Extracellular xylose measurement

Xylose concentration was measured using an Agilent HPLC system equipped with a Hi-Plex H-column and detected using 1260 Agilent ELSD detector. Mobile phase was 0.1% trifluoroacetic acid (TFA) with a flow rate of 0.6 ml/min. The ELSD detector’s nebulizer and evaporation temperature were set at 30 °C and nitrogen flow rate at 1.6 SLM (standard liter per minute).

RNA analysis

Triplicates of strains WT (GAL-REG), XYL-REG, GAL-CONS, and XYL-CONS were grown in their respective carbon source (galactose or xylose) until mid-exponential phase and approximately 2 × 107 cells were washed twice in water, pelleted and stored at −80 °C. RNA extraction as well as library preparation and sequencing were outsourced to Genewiz, Inc. (South Plainfield, NJ). RNA-seq was performed on Illumina HiSeq. Possible adapter sequences and nucleotides with poor quality were trimmed, sequence reads shorter than 50 bp were excluded and the remaining were aligned to the reference genome W303 obtained from Saccharomyces Genome Database (http://www.yeastgenome.org) along with XYLA*3 sequence. The obtained gene count data was normalized based on library size, converted to cpm (counts per million) using edgeR package. To prevent skewing of data, genes that were either deleted or overexpressed were removed from the data set for further analysis. For differential gene expression analysis, limma package with voom transformation was applied to the samples. Finally, a linear model was fit to each gene using limma (lmfit function) and differential gene expression was analyzed. Genes with Benjamini–Hochberg corrected p-values <0.05 were considered as differentially expressed.

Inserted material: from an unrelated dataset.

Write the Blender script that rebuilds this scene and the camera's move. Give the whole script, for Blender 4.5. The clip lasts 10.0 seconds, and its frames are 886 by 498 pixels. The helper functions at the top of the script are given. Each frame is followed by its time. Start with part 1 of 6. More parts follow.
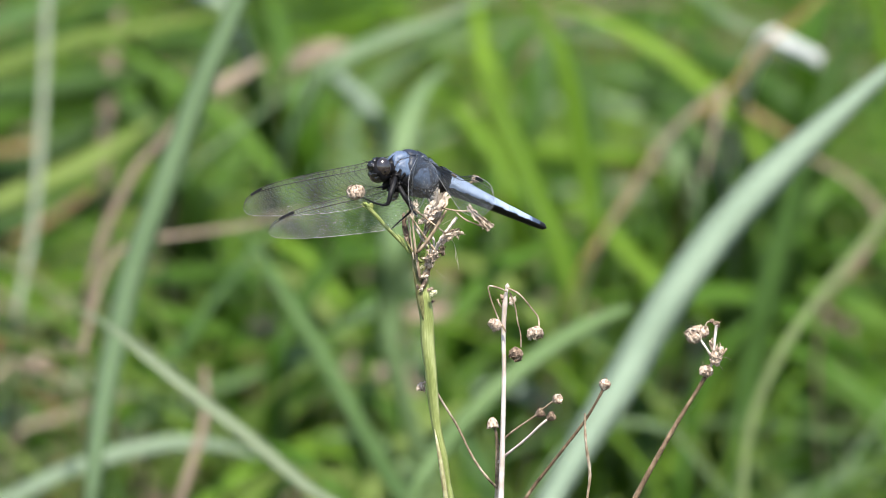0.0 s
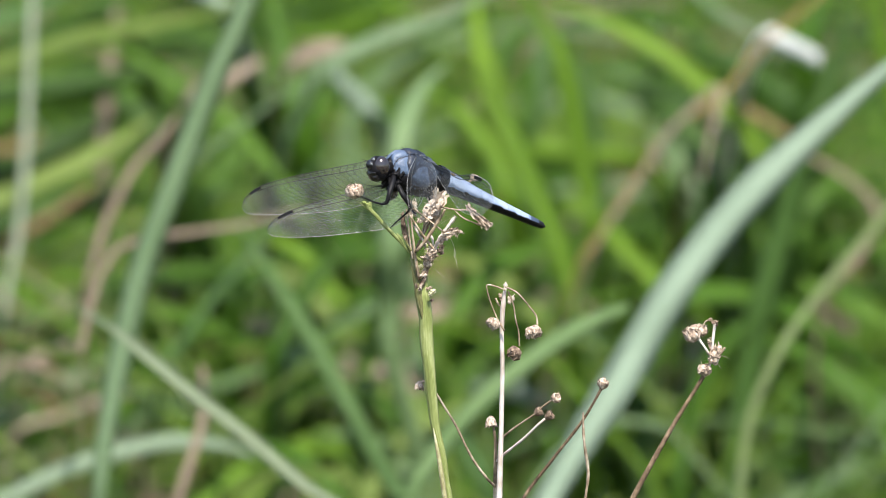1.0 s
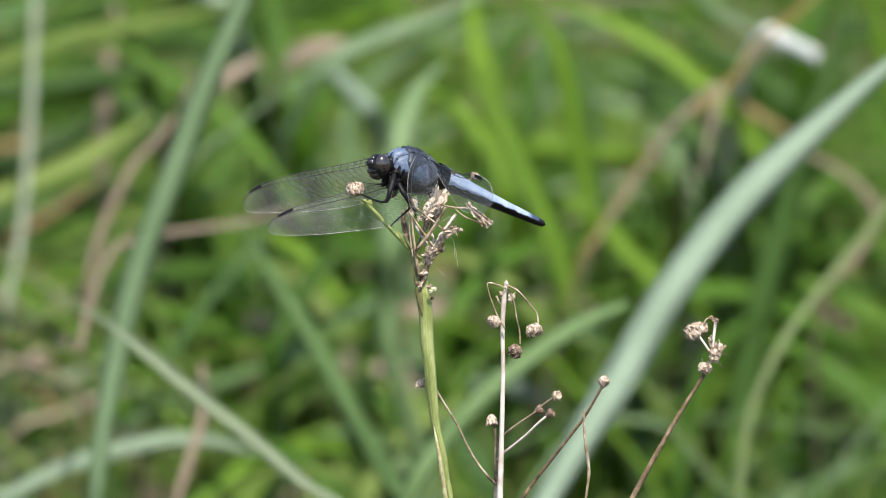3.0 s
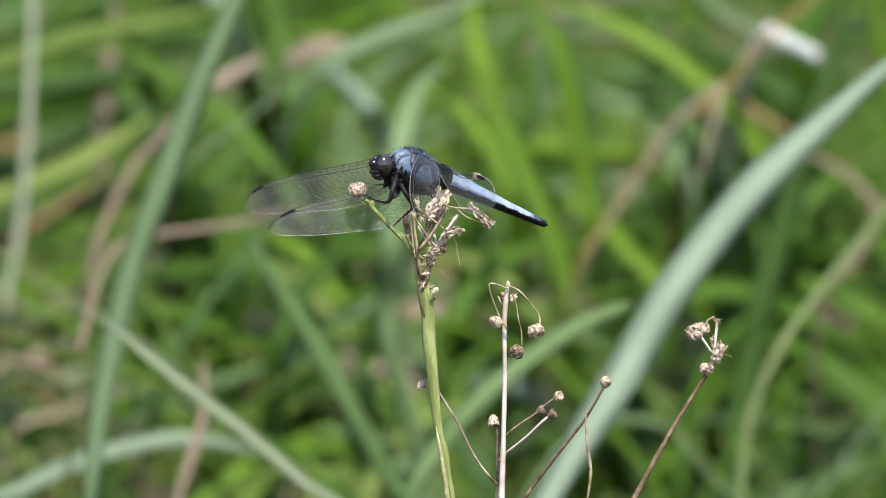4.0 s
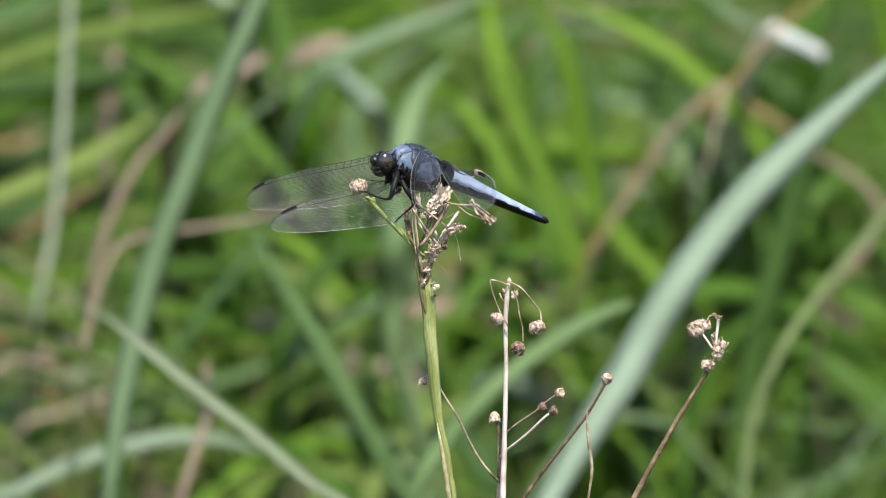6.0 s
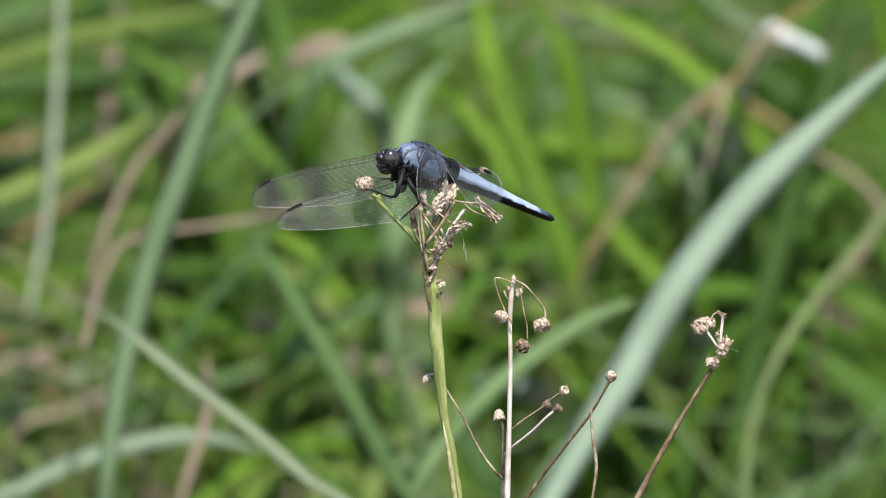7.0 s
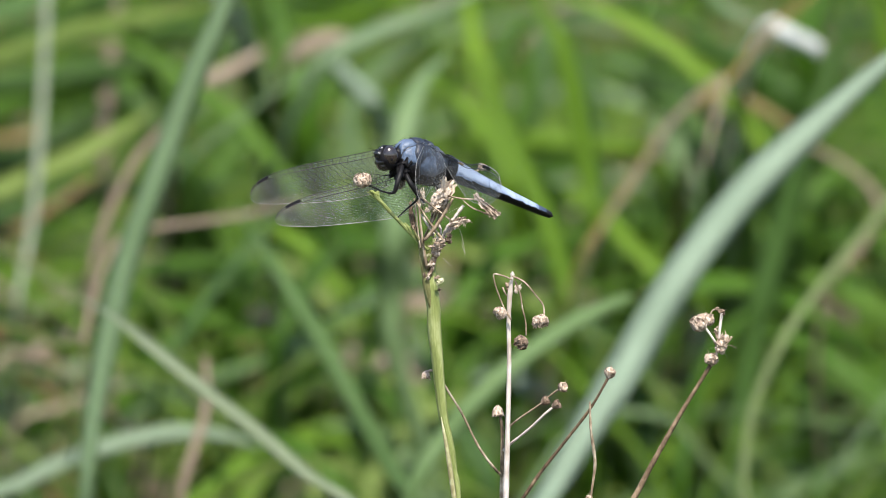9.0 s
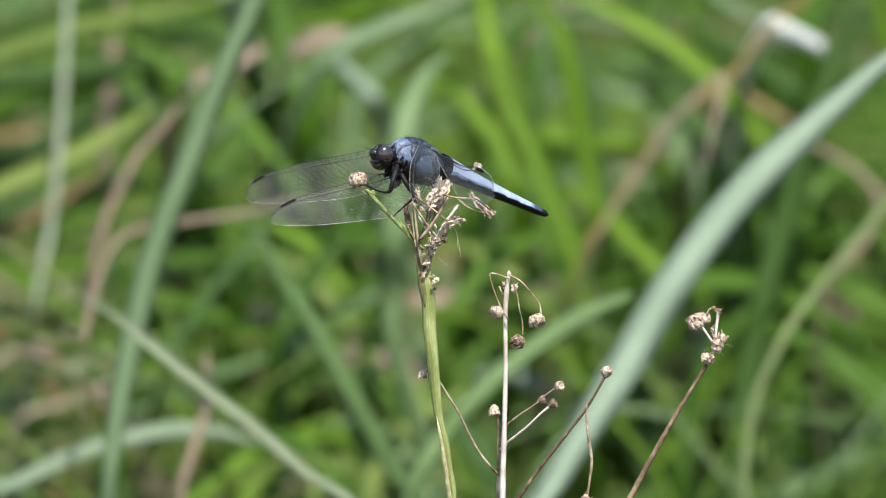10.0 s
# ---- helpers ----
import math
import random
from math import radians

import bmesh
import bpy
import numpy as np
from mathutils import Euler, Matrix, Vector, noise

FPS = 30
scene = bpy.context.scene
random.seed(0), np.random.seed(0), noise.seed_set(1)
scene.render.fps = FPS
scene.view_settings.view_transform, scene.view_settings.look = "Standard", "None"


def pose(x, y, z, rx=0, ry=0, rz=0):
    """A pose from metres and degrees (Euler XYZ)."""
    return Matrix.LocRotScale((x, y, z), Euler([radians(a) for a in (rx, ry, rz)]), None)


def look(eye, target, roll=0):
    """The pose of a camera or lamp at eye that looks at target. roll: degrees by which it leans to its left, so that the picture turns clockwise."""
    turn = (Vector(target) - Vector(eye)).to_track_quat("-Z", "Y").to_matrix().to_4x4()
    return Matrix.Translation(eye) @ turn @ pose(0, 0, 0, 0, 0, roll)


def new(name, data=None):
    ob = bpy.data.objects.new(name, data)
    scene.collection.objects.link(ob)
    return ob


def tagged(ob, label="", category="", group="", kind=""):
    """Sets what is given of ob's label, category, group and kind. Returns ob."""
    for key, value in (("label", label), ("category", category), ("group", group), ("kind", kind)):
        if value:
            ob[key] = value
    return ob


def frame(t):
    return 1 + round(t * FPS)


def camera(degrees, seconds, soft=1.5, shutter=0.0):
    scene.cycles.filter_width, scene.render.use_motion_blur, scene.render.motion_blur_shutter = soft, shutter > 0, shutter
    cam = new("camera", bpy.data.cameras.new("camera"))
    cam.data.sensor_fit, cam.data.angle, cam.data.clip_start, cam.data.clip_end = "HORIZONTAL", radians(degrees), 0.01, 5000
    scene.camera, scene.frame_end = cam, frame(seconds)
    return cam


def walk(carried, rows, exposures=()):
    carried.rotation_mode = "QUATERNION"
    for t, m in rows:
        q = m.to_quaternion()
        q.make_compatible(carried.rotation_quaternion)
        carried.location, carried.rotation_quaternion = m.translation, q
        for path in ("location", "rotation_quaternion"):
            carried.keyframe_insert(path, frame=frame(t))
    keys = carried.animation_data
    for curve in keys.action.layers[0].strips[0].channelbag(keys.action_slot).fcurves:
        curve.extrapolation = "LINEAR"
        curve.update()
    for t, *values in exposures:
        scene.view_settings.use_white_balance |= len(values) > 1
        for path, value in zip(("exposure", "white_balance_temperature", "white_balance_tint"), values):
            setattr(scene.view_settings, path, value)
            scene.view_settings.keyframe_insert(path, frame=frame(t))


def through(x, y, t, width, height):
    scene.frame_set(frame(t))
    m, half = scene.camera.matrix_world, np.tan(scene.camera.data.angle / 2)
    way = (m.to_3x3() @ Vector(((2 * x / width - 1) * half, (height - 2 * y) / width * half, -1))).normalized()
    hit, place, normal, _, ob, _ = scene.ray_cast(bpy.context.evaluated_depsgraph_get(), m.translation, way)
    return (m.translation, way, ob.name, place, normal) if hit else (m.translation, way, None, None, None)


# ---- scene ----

Gene Ontology term enrichment analysis

GO term enrichment analysis was carried out using the GO term tool from Princeton University (http://go.princeton.edu/) by querying for commonly up- or downregulated genes separately, after applying Bonferroni correction and with a cutoff p-value of 0.05. The obtained GO terms were summarized using REVIGO toolbox with default settings.

Computational modeling

The ODE model from Venturelli et al.35 was used with minor modifications. Since the regulatory network remains the same, but the mode of activation is either galactose or xylose, we retained all the parameters used by the previous study. In our case, Gal3p-Syn4.1 induction by xylose is weaker than Gal3p-WT activation by galactose. Since the model does not differentiate free Gal3p with sugar bound Gal3p, we assume Gal3p-sugar-Gal80p interaction (kf83 and kr83) to be a lumped parameter that represents Gal3p-based Gal4p activation. In our model, Gal1p was not considered since it has been deleted in our strains and represents the single feedback model. For dual feedback, the expression of Gal3p under GAL1p promoter was modeled by adding a second Gal3p production term under GAL1p promoter. In both the models, EGFP expression under GAL1p promoter was modeled. Since EGFP has low degradation rate, decay of EGFP was ignored. Further details on parameters as well as ODE equations for both models are provided in the Supplementary Note 3 and Supplementary Table 5.

Statistics and data reproducibility

All the experiments were conducted using biological triplicates that were carried out on three different days to calculate measure of variability between the samples. All the data shown are mean with error bars representing standard deviation.

Data availability

The RNA-seq data in this study have been deposited in the National Center for Biotechnology Information (NCBI) Gene Expression Omnibus (GEO) with accession code GSE110818. All other data supporting the findings of this study, including computer codes are available from the corresponding author upon reasonable request.